As chair of the Society of College, National and University Libraries (Sconul) Content Strategy Group, I can say with certainty that we want to help publishers co-create a sustainable future for all.
This starts with open and honest communication – not just between publishers and universities, but also to understand the needs of students, tech partners, authors and everyone else in between. However, despite invitations, thus far publishers have not been keen to view this as an open discussion and appear to favour an “us and them” outlook.
It reminds me a little of the head-in-the-sand attitudes we saw from music and movie executives in the early days of internet piracy, denying that the genie was out of the bottle even when everyone else could see it. It wasn’t until they realised that change had already happened that they were able to talk to stakeholders and find long-term solutions such as Spotify and Netflix.
We can learn lessons from these resolutions if we can secure a representative sample of all stakeholders for a round-table solution-finding event before attention turns to exams after Easter.
This would be no “talking shop” but rather a set of people with the will to find a solution and the means to ensure buy-in. Sconul would attend, and I’m confident that Jisc and numerous digital learning platforms would, too. Publishers would need to be represented by organisations that understand their members’ needs and possess the clout to bring those members along for the journey.
I urgently hope the will exists to meet us halfway, because until publishers find a way to make e-textbook licences more affordable, it’s the students with the least who will continue to be deprived the most. This goes against the ethos of the “levelling-up” agenda.
We must act quickly and be open to new thinking. For example, is a reasonably priced Spotify-style subscription model the solution? With the right implementation, it could work. After all, imagine how much it would level the playing field if every student had equal access to a digital learning platform, whenever they need it, featuring all their course books. Consider how much better universities would be able to educate if every textbook was available to course leaders, meaning that they could choose on quality and relevance alone. Just think how new and diverse authors would attract an audience if there was as much access to their textbooks as more established titles.
However, it requires bold solutions to difficult challenges.

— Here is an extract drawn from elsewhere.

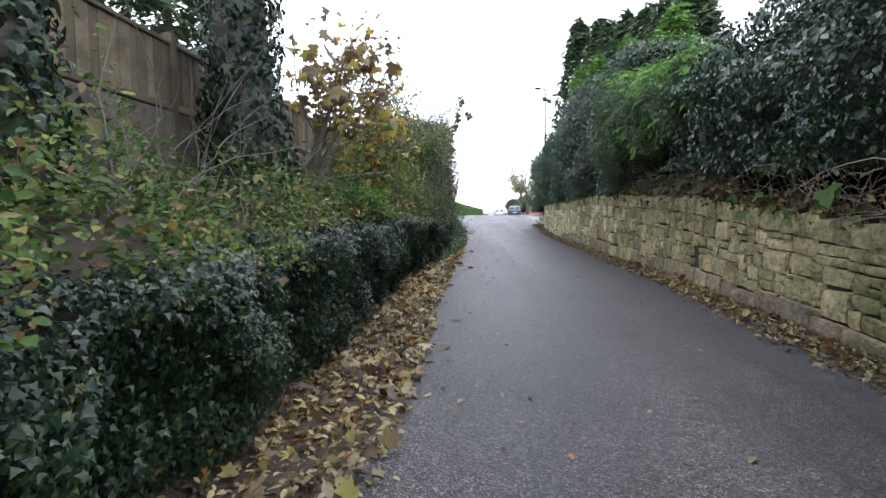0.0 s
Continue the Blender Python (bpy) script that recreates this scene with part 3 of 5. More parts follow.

If a university spends, say, £100 per student per year through an online subscription model, how can publishers ensure that this investment sustains a long-term benefit in the way that a paper book would? Many academic journal publishers solve this by allowing universities to access previously bought back issues after a subscription expires. This is a key issue in any solution.
Ultimately, whether Spotify-like or something new entirely, an inclusive, better future doesn’t have to be an impossible utopia. With drive and action from a small number of people, it could be actioned before the start of the new academic year. There is no compelling argument against this.
If publishers take up this call to action, then my fellow librarians and I have a real responsibility to be open to ideas that take us from our comfort zones. I’m confident that we will step up to this challenge.
Collaboration, communication and openness to ideas must be the focus of both publishers and librarians to overcome this impasse. If we commit to it, we’ll not only solve this challenge but create a stronger, more inclusive education culture in the UK.
Libby Homer is director of student and library services at Anglia Ruskin University, UK, and a board member of the Society of College, National and University Libraries (Sconul).